Shares of Qiwi (NASDAQ:QIWI) are falling today, down 13.6% as of 1:39 p.m. EDT, after the Russian payments specialist reported second-quarter results.
Q2 revenue surged 46% year over year to 7 billion rubles. Operating profits declined 2%, and net income was down 13% to 940 million rubles (a 13.4% net profit margin). Still, in dollar terms, Qiwi earned $0.24 per share, bringing its profit for the first half of this year to $0.48.
Profits are down, but not out, and despite the negative reaction on Wall Street, CEO Sergey Solonin pronounced himself pleased with the company's "strong financial results in the payment services segment, which remains a core part of our business," and with the company's "strong cash flows."
So why are investors upset? Possibly their objection is to Qiwi's guidance. Wrapping up its report, management predicted it will grow "total adjusted net revenue" 26% to 32% this year, but experience a 15% to 25% decline in "adjusted net profit."
It's not entirely clear how these "adjusted" numbers will translate to GAAP results, but Yahoo! Finance figures show that Wall Street was looking for Qiwi to grow its earnings by more than 5% this year.

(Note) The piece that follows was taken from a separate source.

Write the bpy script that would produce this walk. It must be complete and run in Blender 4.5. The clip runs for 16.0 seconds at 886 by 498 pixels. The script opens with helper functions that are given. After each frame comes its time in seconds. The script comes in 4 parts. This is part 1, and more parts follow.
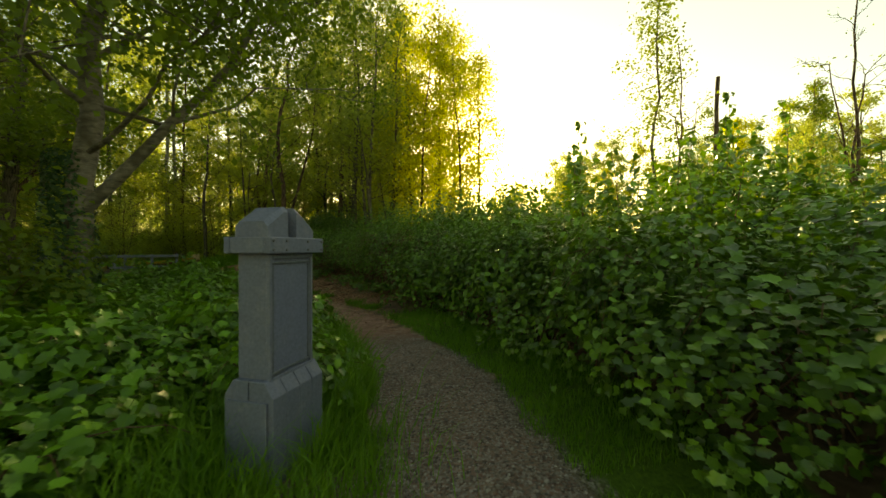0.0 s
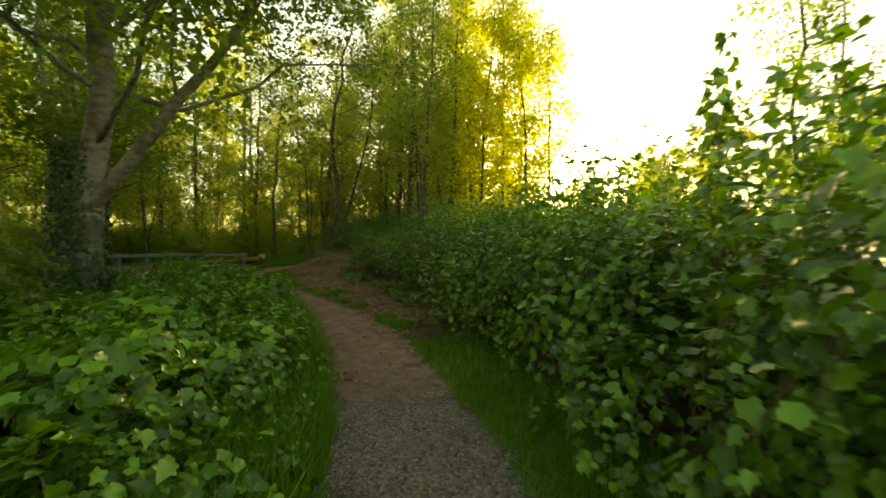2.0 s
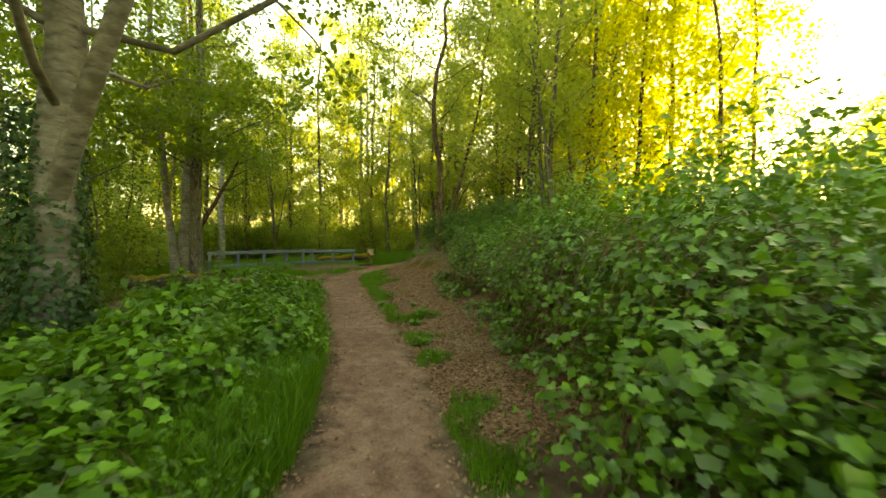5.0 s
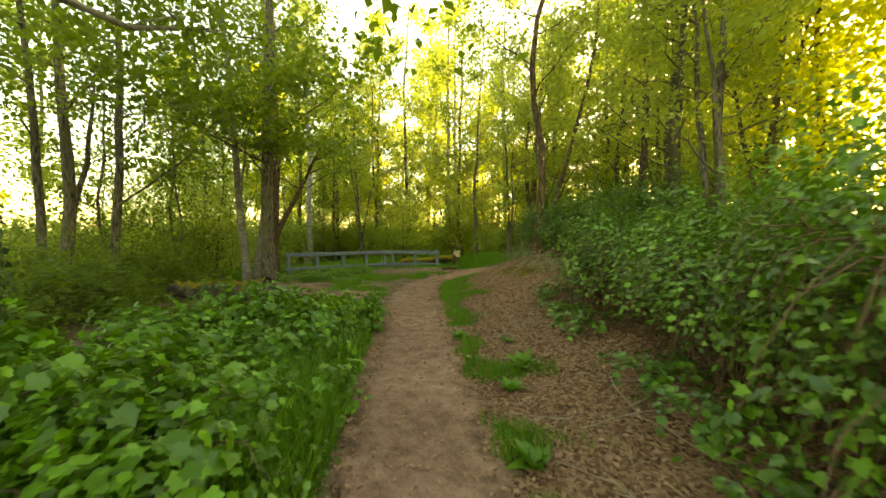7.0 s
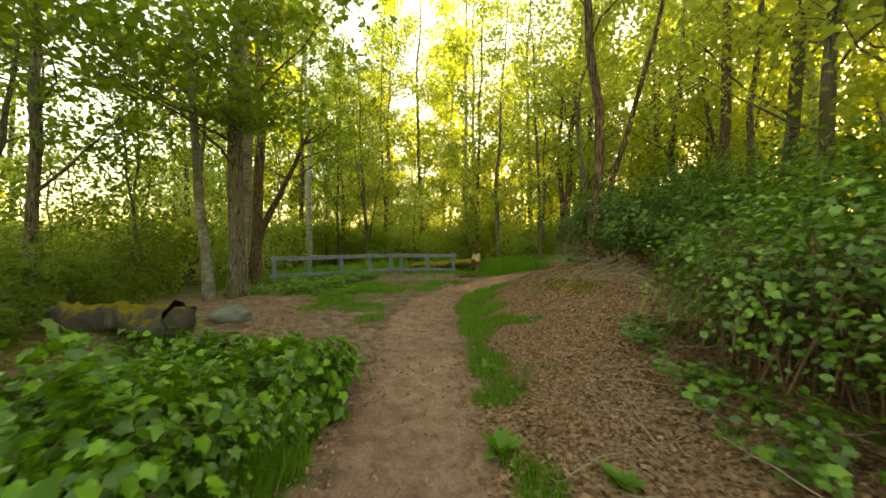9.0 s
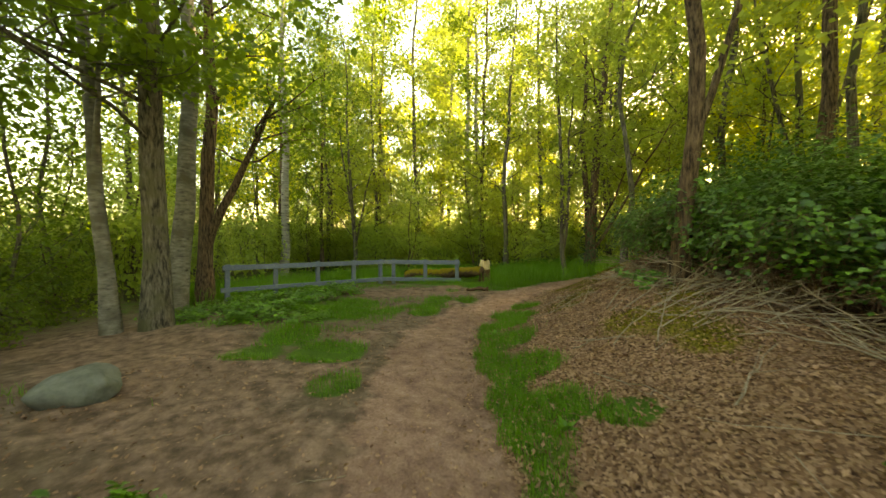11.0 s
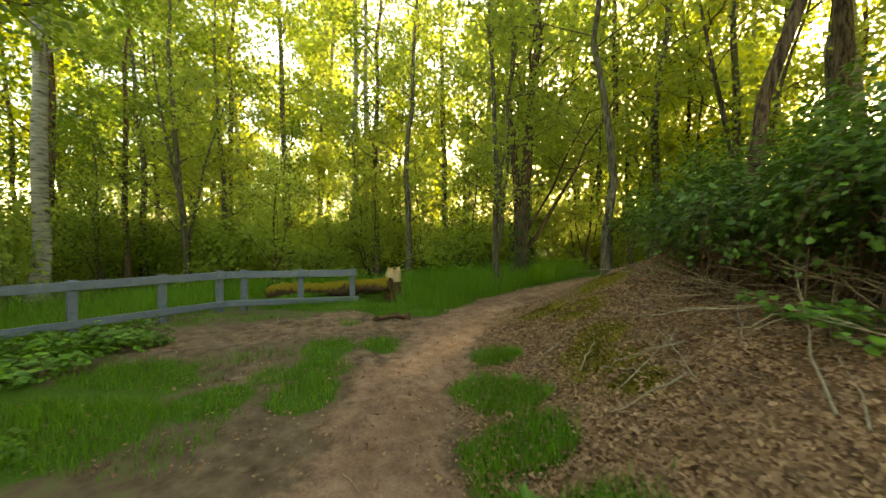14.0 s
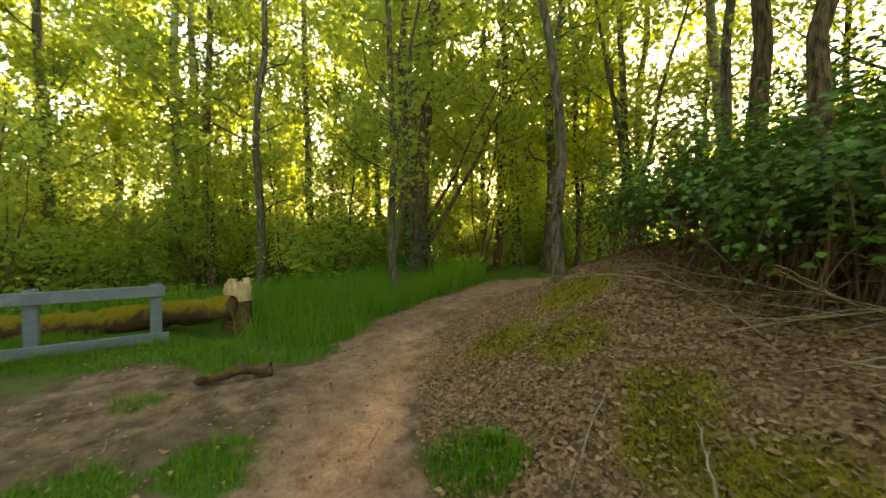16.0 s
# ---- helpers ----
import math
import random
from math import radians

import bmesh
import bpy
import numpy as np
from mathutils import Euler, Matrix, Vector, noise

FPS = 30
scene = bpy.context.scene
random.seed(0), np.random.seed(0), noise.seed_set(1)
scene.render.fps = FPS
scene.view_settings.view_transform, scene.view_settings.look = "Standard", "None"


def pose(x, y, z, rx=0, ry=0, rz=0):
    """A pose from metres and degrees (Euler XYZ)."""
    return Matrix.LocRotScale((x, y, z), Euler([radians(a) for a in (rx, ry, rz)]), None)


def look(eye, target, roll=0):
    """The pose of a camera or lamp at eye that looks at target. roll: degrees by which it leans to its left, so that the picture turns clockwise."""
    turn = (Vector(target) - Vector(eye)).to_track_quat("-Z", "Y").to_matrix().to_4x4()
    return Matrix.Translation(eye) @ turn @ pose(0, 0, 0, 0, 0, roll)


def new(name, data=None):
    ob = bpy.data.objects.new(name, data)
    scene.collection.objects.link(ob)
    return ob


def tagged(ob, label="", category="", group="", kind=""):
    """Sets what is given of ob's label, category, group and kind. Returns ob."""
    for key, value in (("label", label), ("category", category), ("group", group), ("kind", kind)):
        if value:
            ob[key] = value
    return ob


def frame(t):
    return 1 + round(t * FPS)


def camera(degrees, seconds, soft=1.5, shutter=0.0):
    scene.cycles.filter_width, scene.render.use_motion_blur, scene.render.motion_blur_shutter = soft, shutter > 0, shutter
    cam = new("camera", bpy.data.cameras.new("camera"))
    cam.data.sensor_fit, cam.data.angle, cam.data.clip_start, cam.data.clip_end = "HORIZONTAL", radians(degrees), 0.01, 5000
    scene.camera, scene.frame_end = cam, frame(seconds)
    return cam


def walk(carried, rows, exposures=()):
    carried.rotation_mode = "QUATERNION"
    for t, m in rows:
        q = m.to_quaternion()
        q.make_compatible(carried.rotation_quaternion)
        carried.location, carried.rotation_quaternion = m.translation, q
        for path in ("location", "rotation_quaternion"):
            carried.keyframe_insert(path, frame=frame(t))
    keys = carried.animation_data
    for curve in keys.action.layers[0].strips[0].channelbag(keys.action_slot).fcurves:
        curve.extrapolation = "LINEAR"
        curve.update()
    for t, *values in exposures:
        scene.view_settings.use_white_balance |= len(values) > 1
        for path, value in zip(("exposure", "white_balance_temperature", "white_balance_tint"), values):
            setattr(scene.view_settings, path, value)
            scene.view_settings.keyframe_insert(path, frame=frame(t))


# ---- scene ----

I wouldn't be at all surprised if this prospect of continued shrinking earnings is what has investors inclined to punish the stock today.
On the plus side, Qiwi's prediction of 26% to 32% revenue growth -- even if only "adjusted" -- appears superior to the 27% sales growth that Wall Street had been predicting. Don't be too surprised if Qiwi stock turns around and starts rising again in the weeks to come as that fact sinks in, and investors begin to realize that Qiwi is actually growing, not shrinking.